Mi rendo conto: mi rendo conto? Dico: mi rendo conto? Voglio dire: voglio dire? Cosa voglio dire? Insomma: insomma? Suvvia, falla poco lunga e vieni al punto: al punto? Smettila. La smetto. È che ogni tanto leggo rubriche quotidiane di vari editorialisti della stampa nostrana e mi pongo (plastilino) delle domande inerenti la faccende dello scrivere pressoché con cadenza quotidiana. Presa in mano la materia del contendere (era pongo), ecco la mia pallina di pensiero: dopo aver letto per esempio una triade (ordine alfabetico) Facci, Gramellini, Serra, il lettore che percezione ha degli accadimenti?, ha più o meno presa sul reale? si sente intellettualmente soddisfatto e partecipe; e, altresì, indignato o irritato e quindi complice del punto di vista espresso da siffatti autori?
Io tutte le volte che leggo tali rubrichette mi domando questo: se non fossero pagati, ovvero se non fossero sotto contratto, scriverebbero le stesse cose a gratis in un blog?
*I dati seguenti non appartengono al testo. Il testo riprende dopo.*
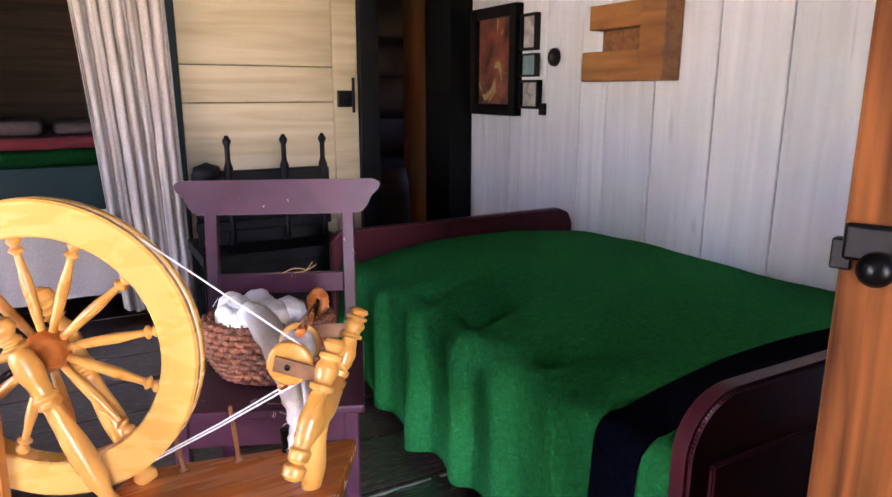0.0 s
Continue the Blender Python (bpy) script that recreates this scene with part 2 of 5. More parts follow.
SHEER = surface("cream_window_curtain", (0.6, 0.5, 0.33), (0.75, 0.65, 0.46), (60, 60, 12), 0.9, 0.06, 0.2)
BEIGE = surface("shaded_bed_ticking", (0.036, 0.021, 0.018), (0.066, 0.041, 0.035), (20, 20, 20), 0.9)
RED_WOOL = surface("red_wool", (0.07, 0.002, 0.004), (0.12, 0.004, 0.006), (60, 60, 60), 0.95)
HUTCH = surface("dark_red_brown_wood", (0.02, 0.005, 0.004), (0.045, 0.011, 0.008), (8, 8, 3), 0.4, 0.15, 0.08, spec=0.25)
# log post colour raised as if lit; log walls below darkened as unlit
LOG = surface("brown_log", (0.26, 0.08, 0.022), (0.52, 0.19, 0.06), (14, 14, 1.4), 0.7, 0.2, 0.4)
DARKROOM = surface("unlit_dark_logs", (0.014, 0.0045, 0.002), (0.04, 0.013, 0.005), (1.5, 12, 12), 0.8, 0.2, 0.3)
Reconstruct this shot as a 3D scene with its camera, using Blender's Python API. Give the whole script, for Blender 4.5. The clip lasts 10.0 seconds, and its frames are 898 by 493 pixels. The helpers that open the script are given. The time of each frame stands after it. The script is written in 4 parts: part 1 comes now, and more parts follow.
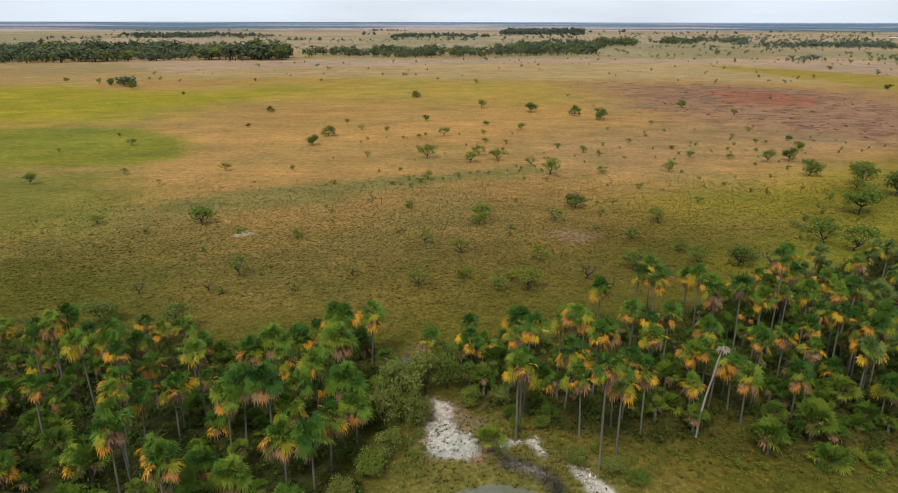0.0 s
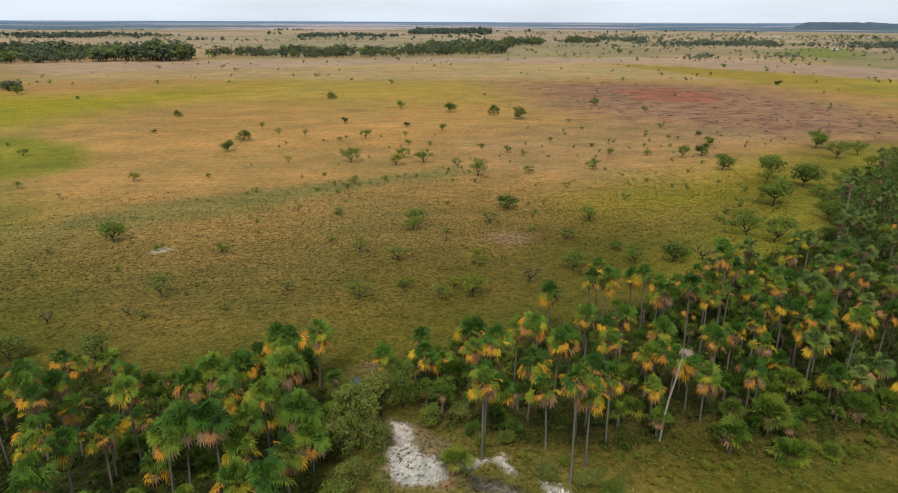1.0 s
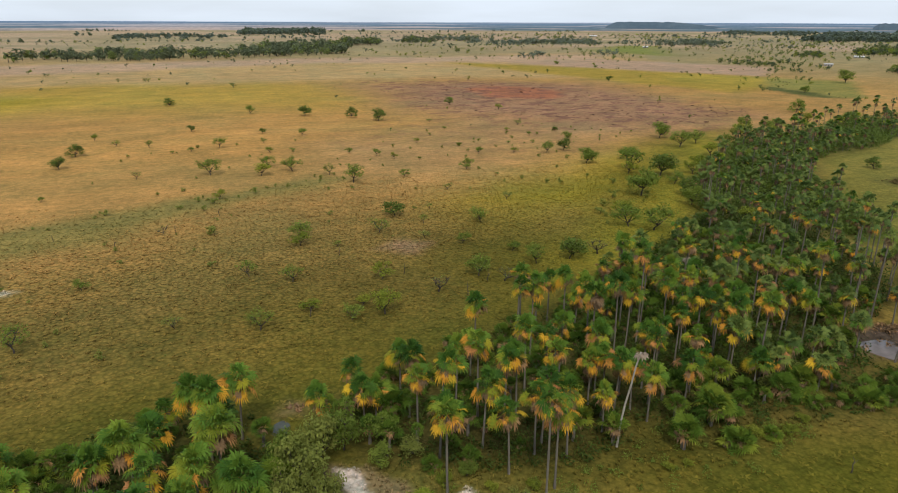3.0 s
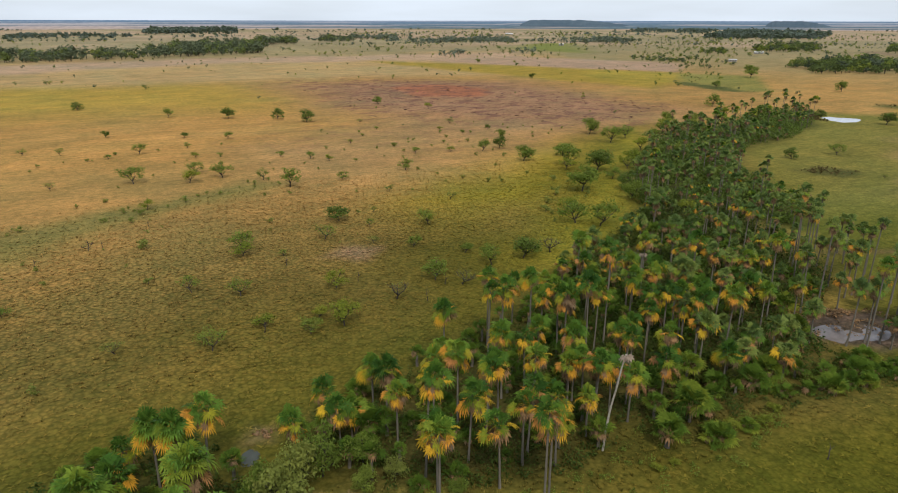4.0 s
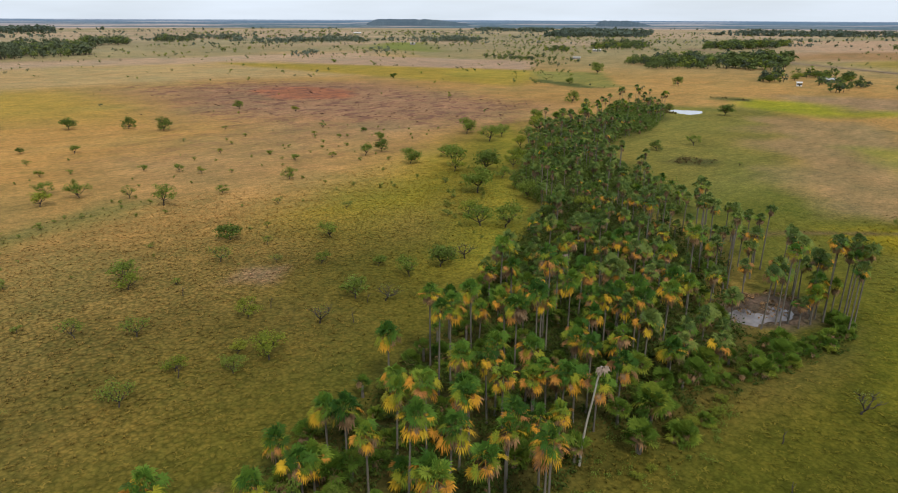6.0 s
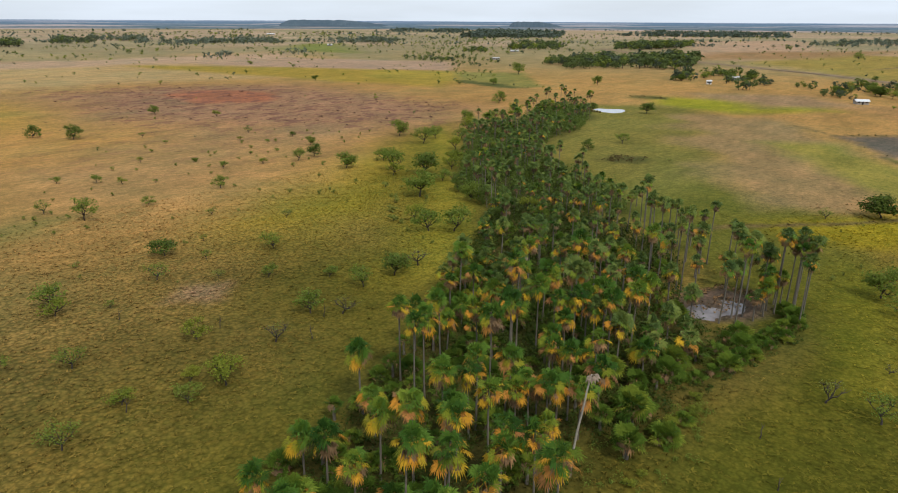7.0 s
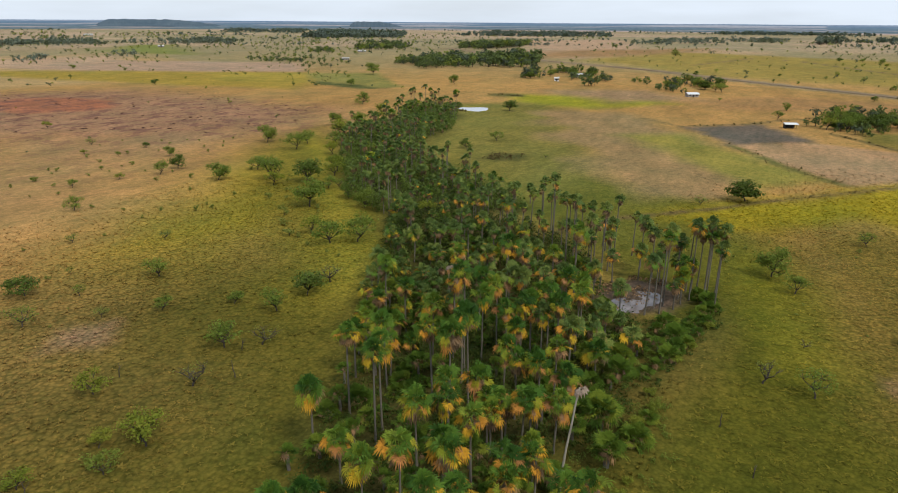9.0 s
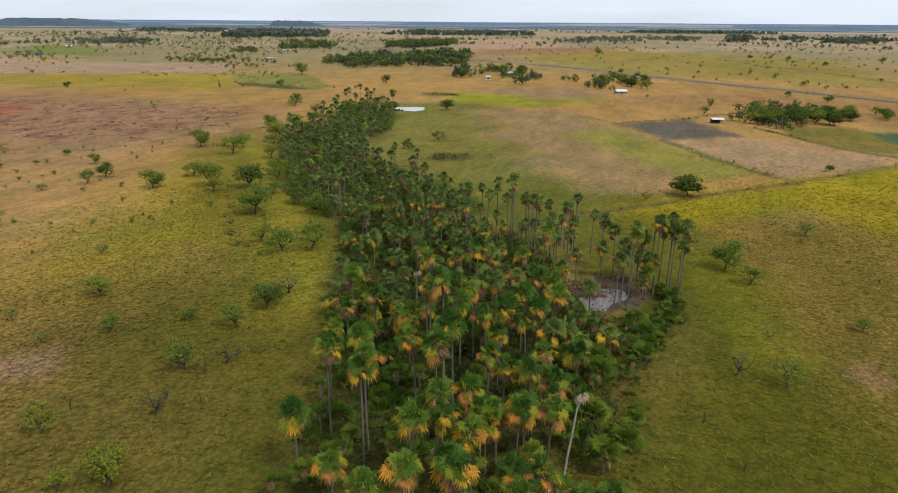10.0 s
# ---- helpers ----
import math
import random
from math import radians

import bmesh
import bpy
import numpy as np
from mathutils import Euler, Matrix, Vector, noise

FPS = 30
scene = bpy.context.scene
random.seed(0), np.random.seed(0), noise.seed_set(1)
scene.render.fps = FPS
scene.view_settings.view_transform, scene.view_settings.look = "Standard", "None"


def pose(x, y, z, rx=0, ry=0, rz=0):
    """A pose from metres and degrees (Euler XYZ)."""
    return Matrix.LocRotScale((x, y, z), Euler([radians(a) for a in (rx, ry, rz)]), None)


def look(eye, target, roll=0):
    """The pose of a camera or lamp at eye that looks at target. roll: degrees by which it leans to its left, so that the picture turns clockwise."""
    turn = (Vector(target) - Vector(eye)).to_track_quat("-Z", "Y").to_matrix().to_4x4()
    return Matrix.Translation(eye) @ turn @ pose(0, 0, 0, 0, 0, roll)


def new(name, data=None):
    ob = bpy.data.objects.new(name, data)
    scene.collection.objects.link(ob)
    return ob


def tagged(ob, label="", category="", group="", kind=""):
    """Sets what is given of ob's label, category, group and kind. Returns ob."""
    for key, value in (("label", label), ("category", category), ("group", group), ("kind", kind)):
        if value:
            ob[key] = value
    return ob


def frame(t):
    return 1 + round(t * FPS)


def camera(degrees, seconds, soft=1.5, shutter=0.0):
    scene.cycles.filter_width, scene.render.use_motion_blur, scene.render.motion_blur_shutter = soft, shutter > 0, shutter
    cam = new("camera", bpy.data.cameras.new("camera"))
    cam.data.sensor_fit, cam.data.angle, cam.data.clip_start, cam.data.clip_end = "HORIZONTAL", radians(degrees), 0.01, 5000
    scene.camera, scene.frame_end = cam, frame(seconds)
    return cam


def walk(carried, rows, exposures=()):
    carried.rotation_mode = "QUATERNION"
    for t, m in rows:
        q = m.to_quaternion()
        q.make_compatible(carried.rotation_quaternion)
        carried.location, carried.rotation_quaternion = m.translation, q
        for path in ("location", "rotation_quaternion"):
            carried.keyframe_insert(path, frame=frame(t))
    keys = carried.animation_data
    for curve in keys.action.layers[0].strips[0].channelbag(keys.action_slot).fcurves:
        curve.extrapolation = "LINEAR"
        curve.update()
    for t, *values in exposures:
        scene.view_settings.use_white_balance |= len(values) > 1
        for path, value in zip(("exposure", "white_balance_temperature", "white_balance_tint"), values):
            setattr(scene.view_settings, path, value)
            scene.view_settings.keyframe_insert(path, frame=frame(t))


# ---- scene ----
cam = camera(69.1, 10.0, soft=1.0)
PATH = [
    (0, (-0.762, 0.918, 49.416), (-0.761, 2.809, 48.765), 0.1),
    (0.5, (-2.774, 3.146, 49.507), (-2.65, 5.033, 48.856), 0.2),
    (1, (-5.235, 5.628, 49.571), (-4.979, 7.502, 48.919), 0.2),
    (1.5, (-7.387, 7.733, 49.586), (-7.022, 9.589, 48.936), 0.2),
    (2, (-9.784, 10.222, 49.62), (-9.3, 12.05, 48.968), 0.2),
    (2.5, (-11.888, 12.537, 49.552), (-11.298, 14.333, 48.901), 0.2),
    (4, (-18.144, 21.137, 49.42), (-17.236, 22.795, 48.765), 0.1),
    (4.5, (-19.701, 23.844, 49.519), (-18.707, 25.45, 48.862), 0.1),
    (5, (-21.507, 26.925, 49.74), (-20.416, 28.468, 49.086), 0.2),
    (5.5, (-22.865, 29.604, 49.894), (-21.695, 31.088, 49.238), 0.2),
    (7, (-26.036, 40.035, 49.803), (-24.615, 41.282, 49.15), 0.3),
    (7.5, (-26.74, 43.288, 49.775), (-25.25, 44.452, 49.122), 0.3),
    (8, (-27.355, 47.161, 49.729), (-25.791, 48.224, 49.077), 0.3),
    (8.5, (-27.752, 50.318, 49.698), (-26.134, 51.297, 49.047), 0.4),
    (9, (-27.887, 53.984, 49.572), (-26.214, 54.868, 48.921), 0.4),
    (9.5, (-27.938, 57.223, 49.532), (-26.223, 58.019, 48.882), 0.4),
    (10, (-27.893, 61.085, 49.566), (-26.133, 61.776, 48.914), 0.4),
]
walk(cam, [(t, look(eye, target, roll)) for t, eye, target, roll in PATH])

# ---- light: a bright overcast day with a soft sun ----
SUN_ELEVATION, SUN_AZIMUTH = radians(52), radians(200)
scene.view_settings.exposure = 0.4

world = bpy.data.worlds.new("overcast_sky")
scene.world = world
world.use_nodes = True
wn, wl = world.node_tree.nodes, world.node_tree.links
wn.clear()
sky = wn.new("ShaderNodeTexSky")
sky.sky_type = "NISHITA"
sky.sun_disc = False
sky.sun_elevation, sky.sun_rotation = SUN_ELEVATION, SUN_AZIMUTH
sky.altitude, sky.air_density, sky.dust_density, sky.ozone_density = 60, 1.0, 2.0, 1.0
where = wn.new("ShaderNodeTexCoord")
stretch = wn.new("ShaderNodeMapping")
stretch.inputs["Scale"].default_value = (1.0, 1.0, 7.0)
cloud = wn.new("ShaderNodeTexNoise")
cloud.inputs["Scale"].default_value = 3.0
cloud.inputs["Detail"].default_value = 6.0
cover = wn.new("ShaderNodeValToRGB")
cover.color_ramp.elements[0].position, cover.color_ramp.elements[0].color = 0.30, (0.72, 0.72, 0.72, 1)
cover.color_ramp.elements[1].position, cover.color_ramp.elements[1].color = 0.62, (0.95, 0.95, 0.95, 1)
veil = wn.new("ShaderNodeMix")
veil.data_type = "RGBA"
veil.inputs[7].default_value = (6.2, 6.9, 7.8, 1)
back = wn.new("ShaderNodeBackground")
back.inputs["Strength"].default_value = 0.1
out = wn.new("ShaderNodeOutputWorld")
wl.new(where.outputs["Generated"], stretch.inputs["Vector"])
wl.new(stretch.outputs["Vector"], cloud.inputs["Vector"])
wl.new(cloud.outputs["Fac"], cover.inputs["Fac"])
wl.new(cover.outputs["Color"], veil.inputs[0])
wl.new(sky.outputs["Color"], veil.inputs[6])
wl.new(veil.outputs[2], back.inputs["Color"])
wl.new(back.outputs["Background"], out.inputs["Surface"])

sun = new("sun", bpy.data.lights.new("sun", "SUN"))
sun.data.energy, sun.data.angle, sun.data.color = 1.8, radians(12), (1.0, 0.94, 0.84)
sun.matrix_world = look((100 * math.sin(SUN_AZIMUTH) * math.cos(SUN_ELEVATION), 100 * math.cos(SUN_AZIMUTH) * math.cos(SUN_ELEVATION), 100 * math.sin(SUN_ELEVATION)), (0, 0, 0))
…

Nell'ordine (alfabetico): scriverebbero sul giustizialismo d'occasione, su Formigoni, sui politici in tv, rimestando - secondo una loro tempistica - sempre nello stesso barattolo di sottaceti andati a male?
E mi rispondo: a) se no, allora ok, sono soltanto dei blogger antesignani che per bravura, merito, età hanno occupato per primi le nicchie a pago disponibili sul mercato; b) se sì: si renderebbero conto che i veri giustizialisti d'occasione, i veri Formigoni, i veri politici in tv sono loro medesimi e che, di conseguenza, dovrebbero graffiarsi da soli?